Comedian Carol Leifer discusses what she learned from her father about spending small and dreaming big.

The most important lessons we learn about money don’t come from our accountants or our radios. They come from our family.

Every so often we invite someone to tell us about the money tips they inherited from the people they grew up with.

Comedian and television writer Carol Leifer has worked on Saturday Night Live, The Larry Sanders Show, Modern Family and Seinfeld. She was discovered by David Letterman in the 1980s, and some say that she might be a real-life inspiration for Seinfeld‘s character Elaine Benes.

Leifer says she was raised in a Jewish hosuehold by parents who grew up during the Great Depression.
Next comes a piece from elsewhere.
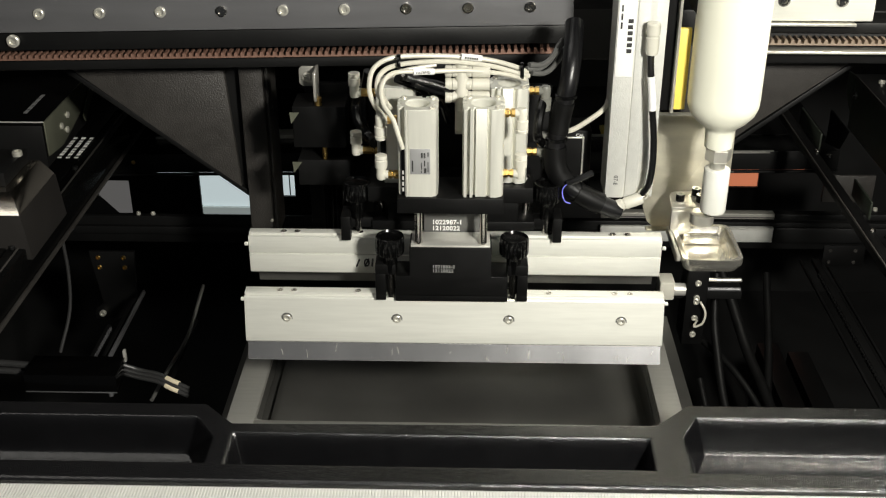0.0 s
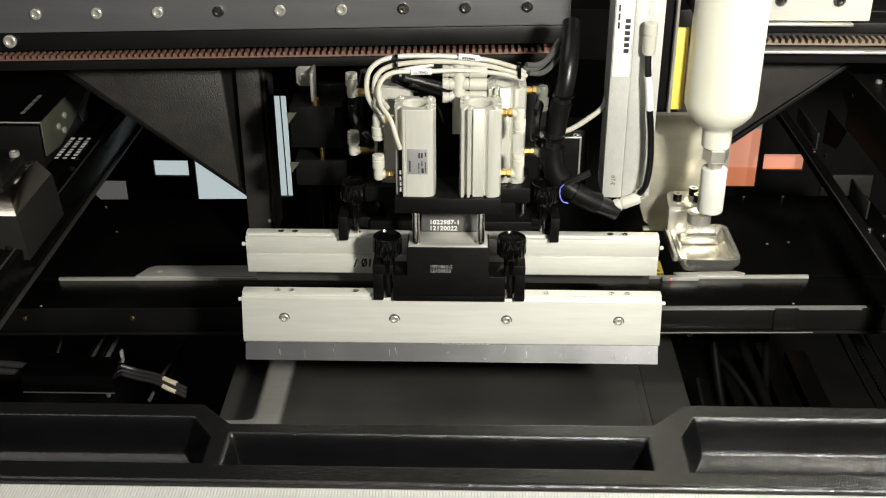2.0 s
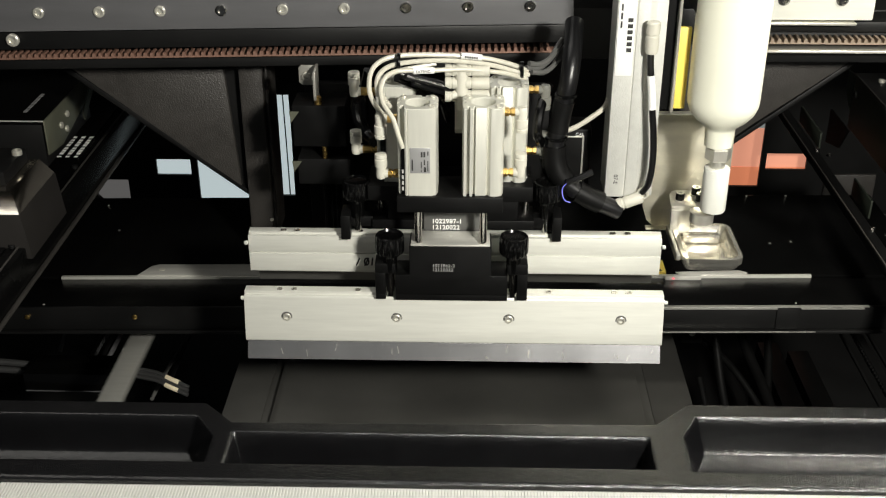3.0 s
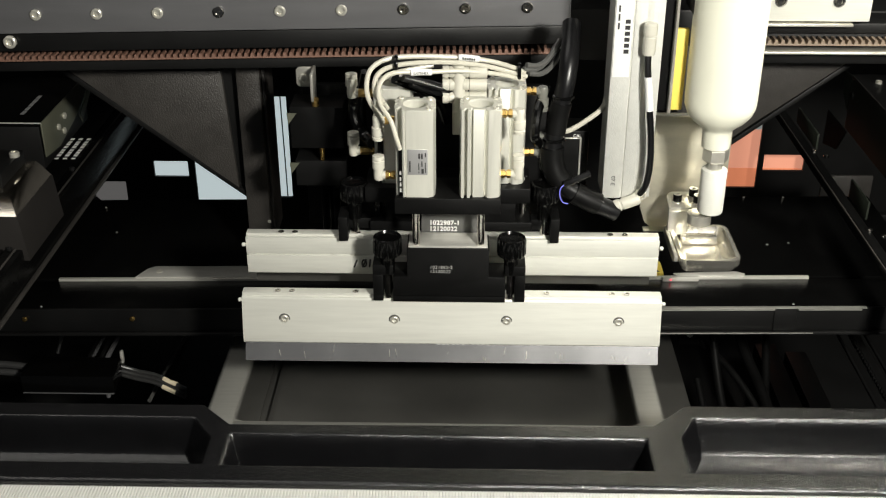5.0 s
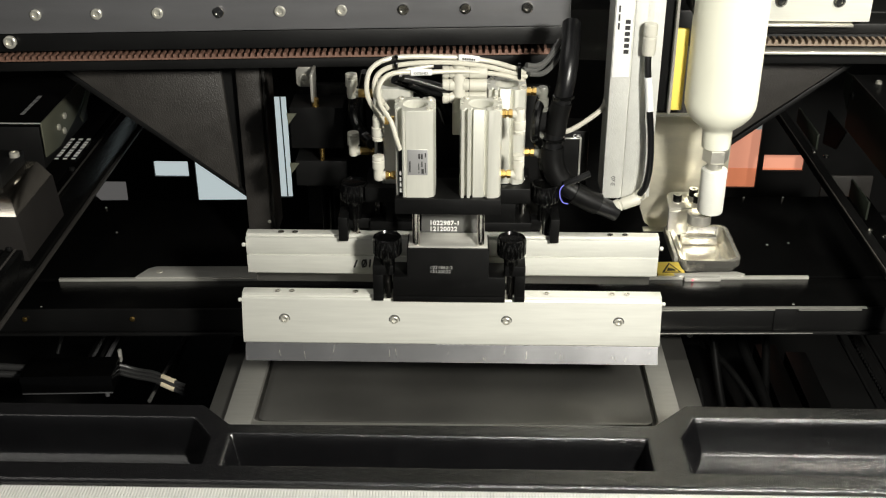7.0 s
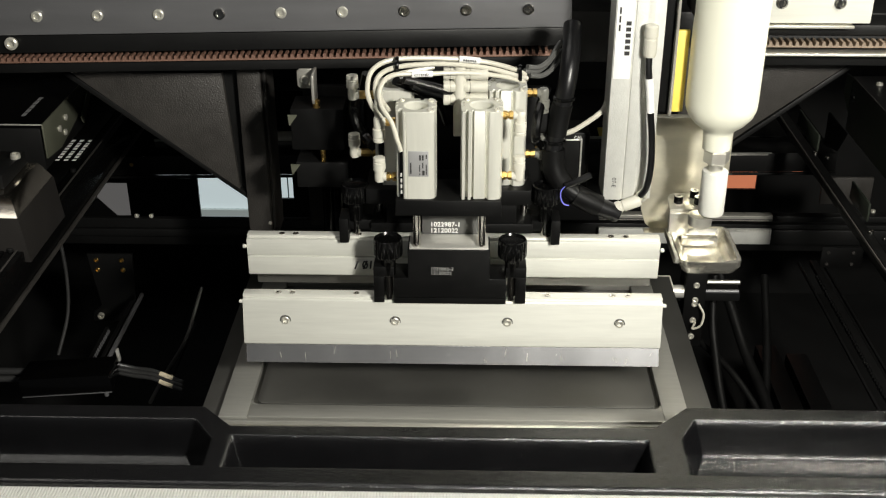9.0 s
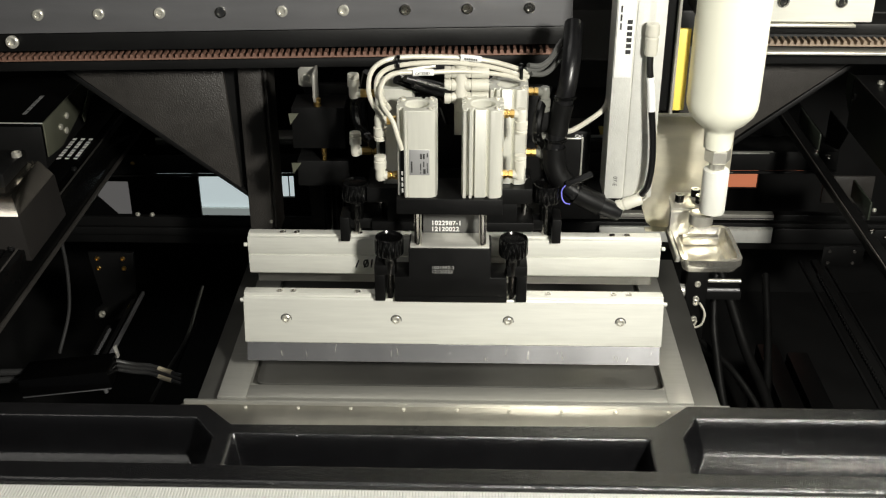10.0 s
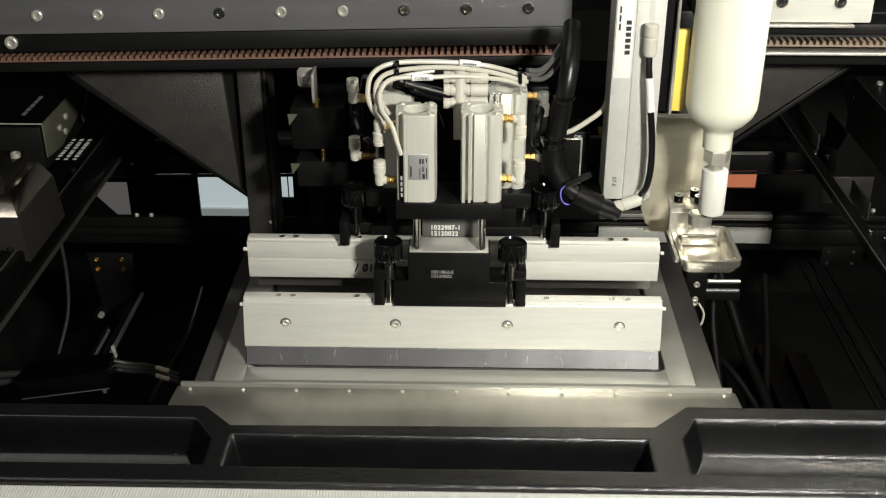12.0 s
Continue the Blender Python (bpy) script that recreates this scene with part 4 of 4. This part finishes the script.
def sensor_box():
    S = thing("sensor_box", (-0.3480, 0.165, -0.15), "glossy black sensor box with cables from both ends", "sensor")
    part("case", box(B(), -0.3880, -0.3045, 0.140, 0.1720, -0.1260, -0.1080, 0.001), SENSOR, S)
    # grey strip put in for the highlight along the case's bottom edge
    part("lower_edge_glint", box(B(), -0.3875, -0.3050, 0.1392, 0.1402, -0.1264, -0.1255, 0.0003), BEAM, S)
    part("clip", box(B(), -0.3056, -0.3030, 0.1690, 0.1735, -0.1130, -0.1005, 0.0008), LEDGE, S)
    part("clip_tip", box(B(), -0.3046, -0.3026, 0.1680, 0.1700, -0.1090, -0.1060, 0.0006), SCREW, S)
    part("foot_screw", socket_screw(B(), (-0.3110, 0.1405, -0.1262), "z", 0.002, 0.004, -1), BEAM, S)
    for z in (-0.1150, -0.1232):
        part("cable", tube(B(), [(-0.3880, 0.165, z), (-0.4180, 0.166, z + 0.002), (-0.4680, 0.165, z + 0.003)], 0.0032), CORD, S)
    for k, z in enumerate((-0.1130, -0.1180, -0.1225)):
        e = 0.0025 * k
        c = part("cable", tube(B(), [(-0.3045, 0.165, z), (-0.2900, 0.166 - e, -0.1190 - e), (-0.2720, 0.160 - e, -0.1190 - e), (-0.2560, 0.152 - e, -0.1215 - e), (-0.2420, 0.147 - e, -0.1250 - e)], 0.0019), CORD, S)
        if k != 1:
            part("sleeve", tube(B(), [(-0.2640, 0.1560 - e, -0.1202 - e), (-0.2580, 0.1530 - e, -0.1212 - e), (-0.2510, 0.1504 - e, -0.1226 - e)], 0.0023), TAN, c, "tan cable marker")
    MOVING["sensor"].append(S)


sensor_box()


def lower_left():
    L = thing("linear_guide", (-0.34, 0.3, -0.22), "dark linear guide with steel bars sloping back", "linear guide")
    part("plate", prism(B(), [(-0.4060, -0.1150), (-0.3560, -0.1150), (-0.3600, -0.1750), (-0.3800, -0.2000), (-0.4100, -0.2000), (-0.4080, -0.1880), (-0.3980, -0.1800)], "y", 0.3900, 0.3940, 0.0006), DARK, L)
    for x in (-0.3960, -0.3680):
        for z in (-0.1220, -0.1340):
            part("screw", socket_screw(B(), (x, 0.3900, z), "y", 0.0026, 0.002, -1), BRASS, L)
    part("bar", box(B(), -0.3425, -0.3392, 0.19, 0.3600, -0.1500, -0.1450, 0.001), BEAM, L, "worn steel bar")
    part("bar", box(B(), -0.3510, -0.3460, 0.19, 0.3500, -0.1540, -0.1490, 0.001), DARK, L)
    rack = part("bar", box(B(), -0.3640, -0.3600, 0.19, 0.3000, -0.1560, -0.1520, 0.001), DARK, L)
    for i in range(21):
        part("tooth", box(B(), -0.3599, -0.3580, 0.192 + i * 0.0050, 0.1944 + i * 0.0050, -0.1555, -0.1522, 0), BEAM, rack)
    part("bar", box(B(), -0.2720, -0.2690, 0.19, 0.3000, -0.1480, -0.1440, 0.001), DARK, L)
    part("bolt", socket_screw(B(), (-0.400, 0.3898, -0.1920), "y", 0.0036, 0.004, -1), SCREW, L)
    solid("cable", tube(B(), [(-0.430, 0.385, -0.10), (-0.428, 0.380, -0.14), (-0.430, 0.370, -0.18), (-0.440, 0.35, -0.22)], 0.0020), CORD, "grey hanging cable at the side", "cable", "cables")
    solid("cable", tube(B(), [(-0.262, 0.31, -0.110), (-0.270, 0.26, -0.140), (-0.280, 0.21, -0.150), (-0.285, 0.17, -0.155)], 0.0018), GREYTUBE, "grey cable pair in the machine bed", "cable", "cables")


lower_left()


def lower_right():
    V = thing("valve_unit", (0.225, 0.25, -0.14), "dark valve unit with screws and a looped white cable", "valve")
    part("body", box(B(), 0.215, 0.235, 0.240, 0.270, -0.1300, -0.0500, 0.001), BLACK, V)
    part("arm", box(B(), 0.190, 0.270, 0.250, 0.265, -0.0850, -0.0750, 0.001), DARK, V)
    part("end_block", box(B(), 0.1890, 0.2030, 0.2360, 0.2560, -0.0790, -0.0600, 0.0015), WHITE, V, "white plastic end block")
    part("barrel", rod(B(), (0.2030, 0.2480, -0.0735), "x", 0.0062, 0.0150, 20), LEDGE, V, "bright metal barrel")
    part("rod", rod(B(), (0.2360, 0.2500, -0.0640), "x", 0.0020, 0.0320, 12), STAINLESS, V)
    part("rod", rod(B(), (0.2360, 0.2500, -0.0740), "x", 0.0020, 0.0320, 12), BEAM, V)
    for z in (-0.062, -0.078, -0.082, -0.100, -0.118):
        part("screw", socket_screw(B(), (0.225, 0.240, z), "y", 0.0030, 0.002, -1), SCREW, V)
    part("cable", tube(B(), [(0.228, 0.236, -0.080), (0.233, 0.232, -0.089), (0.231, 0.230, -0.100), (0.224, 0.232, -0.105), (0.226, 0.232, -0.098)], 0.0011), TUBE, V, "white looped cable")
    G = thing("side_guide", (0.30, 0.25, -0.2), "dark slotted guide plates in the machine bed", "guide")
    for x, y0, y1, z0, z1 in ((0.262, 0.060, 0.230, -0.30, -0.215), (0.318, 0.060, 0.340, -0.30, -0.190), (0.352, 0.060, 0.340, -0.30, -0.200)):
        part("plate", prism(B(), [(y0, z0), (y1, z0), (y1, z1), (y0, z1)], "x", x, x + 0.022, 0.001), BLACK, G)
    rack = part("bar", box(B(), 0.388, 0.396, 0.05, 0.42, -0.1340, -0.1290, 0.0006), DARK, G)
    for i in range(60):
        part("tooth", box(B(), 0.386, 0.3879, 0.06 + i * 0.0055, 0.0626 + i * 0.0055, -0.1335, -0.1292, 0), DARK, rack)
    for x in (0.375, 0.402):
        part("bar", box(B(), x, x + 0.0025, 0.05, 0.42, -0.1340, -0.1310, 0.0006), DARK, G)
    part("end_plate", box(B(), 0.395, 0.440, 0.4062, 0.4078, -0.1310, -0.1060, 0.0005), BLACK, G)
    for x in (0.402, 0.429):
        for z in (-0.1117, -0.1257):
            part("screw", socket_screw(B(), (x, 0.4060, z), "y", 0.0018, 0.0016, -1), PAINT, G)
    for pts, r in (([(0.2650, 0.330, -0.090), (0.2760, 0.300, -0.120), (0.2860, 0.260, -0.150), (0.2960, 0.200, -0.170), (0.2960, 0.130, -0.190)], 0.0052),
                   ([(0.2560, 0.300, -0.085), (0.2530, 0.280, -0.110), (0.2540, 0.260, -0.140), (0.2600, 0.200, -0.190), (0.2760, 0.120, -0.210)], 0.0042),
                   ([(0.3140, 0.330, -0.100), (0.3100, 0.280, -0.140), (0.3000, 0.220, -0.175), (0.2800, 0.140, -0.200)], 0.0040),
                   ([(0.2450, 0.280, -0.150), (0.2700, 0.240, -0.160), (0.2900, 0.200, -0.180), (0.3000, 0.140, -0.200)], 0.0034),
                   ([(0.2300, 0.210, -0.150), (0.2360, 0.170, -0.175), (0.2500, 0.120, -0.200), (0.2700, 0.080, -0.215)], 0.0030)):
        solid("cable", tube(B(), pts, r, 12), BLACK, "black hose hanging in the machine bed", "cable", "cables")
    solid("cable", tube(B(), [(0.420, 0.180, -0.118), (0.412, 0.185, -0.122), (0.404, 0.180, -0.124)], 0.0012), GREYTUBE, "short grey wire beside the rack", "cable", "cables")


lower_right()


# ---------------------------------------------------------------- motion of the machine
def shifted(group, rows):
    for ob in MOVING[group]:
        b = BASE[ob.name]
        walk(ob, [(t, pose(b.x + dx, b.y + dy, b.z + dz, 0, ry, 0)) for t, dx, dy, dz, ry in rows])


def motions():
    D, TIP = GANTRY_BACK, -0.9
    shifted("gantry", [(0.0, 0, D, 0, TIP), (0.6, 0, D, 0, TIP), (0.7, 0, D - 0.022, 0, TIP), (0.8, 0, 0.148, 0, TIP), (0.9, 0, 0.047, 0, TIP), (1.0, 0, 0.002, 0, TIP), (1.1, 0, 0, 0, TIP),
                       (7.3, 0, 0, 0, TIP), (7.45, 0, 0.02, 0, TIP), (7.85, 0, D - 0.02, 0, TIP), (8.0, 0, D, 0, TIP), (12.0, 0, D, 0, TIP)])
    shifted("carriage", [(0.0, 0, D, 0.0027, TIP), (0.6, 0, D, 0.0027, TIP), (0.7, 0, D - 0.022, 0.0027, TIP), (0.8, 0, 0.148, 0.0027, TIP), (0.9, 0, 0.047, 0.0027, TIP), (1.0, 0, 0.002, 0.0027, TIP), (1.1, 0, 0, 0.0027, TIP), (5.0, 0, 0, 0.0027, TIP),
                         (5.1, 0.010, 0, 0.0027, TIP), (5.2, 0.0185, 0, 0.0027, TIP), (7.3, 0.0185, 0, 0.0027, TIP), (7.45, 0.0185, 0.02, 0.0027, TIP), (7.85, 0.010, D - 0.02, 0.0027, TIP), (8.0, 0, D, 0.0027, TIP), (12.0, 0, D, 0.0027, TIP)])
    low = TABLE_LOW
    shifted("table", [(0.0, 0, 0, low, 0), (5.3, 0, 0, low, 0), (5.9, 0, 0, -0.0635, 0), (6.5, 0, 0, -0.0525, 0), (7.0, 0, 0, -0.0492, 0), (7.2, 0, 0, -0.0490, 0), (8.0, 0, 0, -0.0488, 0), (8.8, 0, 0, -0.036, 0),
                      (9.8, 0, 0, -0.0192, 0), (10.5, 0, 0, -0.0065, 0), (10.8, 0, 0, -0.001, 0), (11.0, 0, 0, 0, 0), (12.0, 0, 0, 0, 0)])
    low = -0.0490
    shifted("pallet", [(0.0, 0, 0, low, 0), (0.55, 0, 0, low, 0), (0.7, -0.016, 0, low, 0), (1.2, -0.127, 0, low, 0), (2.0, -0.303, 0, low, 0), (2.6, -0.432, 0, low, 0), (2.8, -0.447, 0, low, 0),
                       (3.0, -0.430, 0, low, 0), (3.1, -0.410, 0, low, 0), (4.8, -0.052, 0, low, 0), (5.0, -0.014, 0, low, 0), (5.15, 0, 0, low, 0), (7.2, 0, 0, low, 0), (8.0, 0, 0, -0.0488, 0),
                       (8.8, 0, 0, -0.036, 0), (9.8, 0, 0, -0.0192, 0), (10.5, 0, 0, -0.0065, 0), (10.8, 0, 0, -0.001, 0), (11.0, 0, 0, 0, 0), (12.0, 0, 0, 0, 0)])
    shifted("head", [(0.0, 0, 0, 0, 0), (11.1, 0, 0, 0, 0), (11.5, 0, 0, -0.0013, 0), (11.9, 0, 0, -0.0030, 0), (12.0, 0, 0, -0.0031, 0)])
    shifted("sensor", [(0.0, 0, 0, 0, 0), (6.0, 0, 0, 0, 0), (7.0, 0, 0, 0, -2), (9.0, 0, 0, 0, -5), (10.8, 0, 0, 0, -9), (12.0, 0, 0, 0, -9)])


motions()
“My dad, was very, well one would call it ‘thrifty’ and others would call it ‘cheap,” says Leifer. “To me as a kid, to drink Tropicana orange juice that was like going to the Ritz-Carlton because my folks bought frozen orange juice.”

Lots of aspiring comedians have parents who are skpetical about the financial viability of their chosen career. Surprsingly, this was not the case for Leifer. “[My dad] said ‘Carol, stand-up is a big cash business and you can’t beat cash.'”

The lessons Leifer picked up from her dad have stuck with her now that she and her partner have a child of their own. “We were in the park the other day and they had a wishing well and [my son] wanted to throw a coin in the wishing well. My partner gave him a quarter and I hit the roof! Pennies! It’s pennies for wishing wells people!”